Exercise brief:
Extract each line of the material that follows exactly and omit its pictures.

Provided data:
[BEGIN]

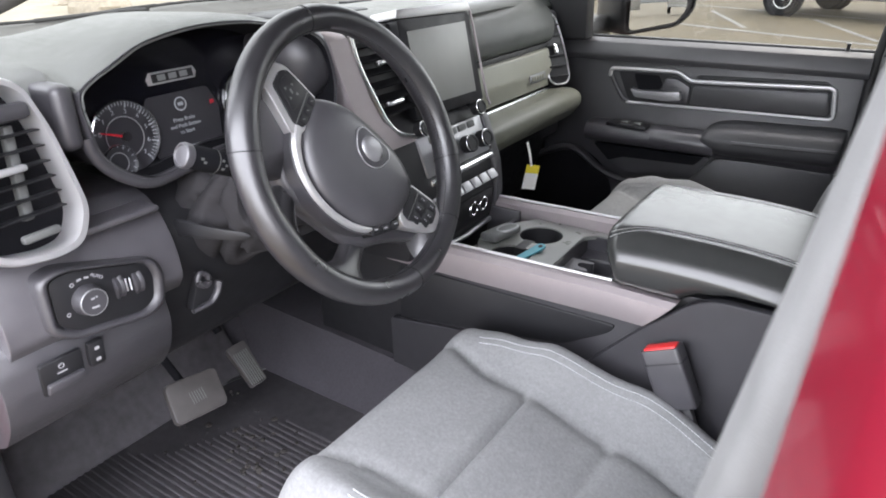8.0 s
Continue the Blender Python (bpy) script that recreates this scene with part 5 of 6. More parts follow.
N = 160
rim = part("rim", loft([[on_rim(2 * math.pi * k / N, 2 * math.pi * j / 20) for j in range(20)] for k in range(N + 1)], cap=False), WHEEL_L, wheel, "worn black leather rim")
for a in (94, 164, -17, 272, 312):
    a = radians(a)
    part("seam", tube([on_rim(a + 0.012 * math.sin(b), b, 0.0002) for b in [2 * math.pi * j / 24 for j in range(24)]], 0.0006, closed=True, n=5), BLACK, rim)
part("rim_groove", tube([on_rim(2 * math.pi * k / 120, 2.80, 0.0) for k in range(120)], 0.0007, closed=True, n=5), BLACK, rim)
# crossed threads along the inner edge of the right half and the lower right
lace = []
for k in range(80):
    a = radians(-52 + 134 * k / 79)
    for b0, b1, da in ((2.62, 2.88, 0.009), (2.88, 3.14, -0.009)):
        lace.append(tube([on_rim(a - da, b0, 0.0002), on_rim(a, (b0 + b1) / 2, 0.0007), on_rim(a + da, b1, 0.0002)], 0.00055, n=4))
part("lacing", merge(*lace), LACE, rim, "dark cross-stitched lacing")
# the wheel is turned to the right
WR = WM @ pose(0, 0, -0.010, 0, 0, -52.5)
hub_half = [(0.0, 0.040), (0.048, 0.0365), (0.082, 0.021), (0.0905, 0.006), (0.087, -0.026), (0.073, -0.056), (0.048, -0.077), (0.020, -0.0855)]
hub_out = smooth_path([(x, y, 0) for x, y in hub_half] + [(-x, y, 0) for x, y in hub_half[:0:-1]], 6, closed=True)
hub = part("airbag_cover", loft([[WR @ Vector((p.x * k, -0.012 + (p.y + 0.012) * k, z)) for p in hub_out] for k, z in ((0.99, -0.022), (1.0, 0.004), (0.992, 0.0095), (0.972, 0.0135), (0.93, 0.0170), (0.86, 0.0200), (0.74, 0.0228), (0.58, 0.0248), (0.40, 0.0260), (0.20, 0.0266), (0.03, 0.0268))]), HUBPL, wheel, "charcoal airbag cover", sharp=60)
part("cover_marks", merge(*[moved(box(-0.0022, 0.0022, -0.0011, 0.0011, 0.0, 0.0003), WR @ pose(-0.017 + 0.0056 * k, -0.034, 0.0242, 6, 0, 0)) for k in range(7)]), GREYPL, hub)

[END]

Task answer:
8.0 s
Continue the Blender Python (bpy) script that recreates this scene with part 5 of 6. More parts follow.
N = 160
rim = part("rim", loft([[on_rim(2 * math.pi * k / N, 2 * math.pi * j / 20) for j in range(20)] for k in range(N + 1)], cap=False), WHEEL_L, wheel, "worn black leather rim")
for a in (94, 164, -17, 272, 312):
    a = radians(a)
    part("seam", tube([on_rim(a + 0.012 * math.sin(b), b, 0.0002) for b in [2 * math.pi * j / 24 for j in range(24)]], 0.0006, closed=True, n=5), BLACK, rim)
part("rim_groove", tube([on_rim(2 * math.pi * k / 120, 2.80, 0.0) for k in range(120)], 0.0007, closed=True, n=5), BLACK, rim)
# crossed threads along the inner edge of the right half and the lower right
lace = []
for k in range(80):
    a = radians(-52 + 134 * k / 79)
    for b0, b1, da in ((2.62, 2.88, 0.009), (2.88, 3.14, -0.009)):
        lace.append(tube([on_rim(a - da, b0, 0.0002), on_rim(a, (b0 + b1) / 2, 0.0007), on_rim(a + da, b1, 0.0002)], 0.00055, n=4))
part("lacing", merge(*lace), LACE, rim, "dark cross-stitched lacing")
# the wheel is turned to the right
WR = WM @ pose(0, 0, -0.010, 0, 0, -52.5)
hub_half = [(0.0, 0.040), (0.048, 0.0365), (0.082, 0.021), (0.0905, 0.006), (0.087, -0.026), (0.073, -0.056), (0.048, -0.077), (0.020, -0.0855)]
hub_out = smooth_path([(x, y, 0) for x, y in hub_half] + [(-x, y, 0) for x, y in hub_half[:0:-1]], 6, closed=True)
hub = part("airbag_cover", loft([[WR @ Vector((p.x * k, -0.012 + (p.y + 0.012) * k, z)) for p in hub_out] for k, z in ((0.99, -0.022), (1.0, 0.004), (0.992, 0.0095), (0.972, 0.0135), (0.93, 0.0170), (0.86, 0.0200), (0.74, 0.0228), (0.58, 0.0248), (0.40, 0.0260), (0.20, 0.0266), (0.03, 0.0268))]), HUBPL, wheel, "charcoal airbag cover", sharp=60)
part("cover_marks", merge(*[moved(box(-0.0022, 0.0022, -0.0011, 0.0011, 0.0, 0.0003), WR @ pose(-0.017 + 0.0056 * k, -0.034, 0.0242, 6, 0, 0)) for k in range(7)]), GREYPL, hub)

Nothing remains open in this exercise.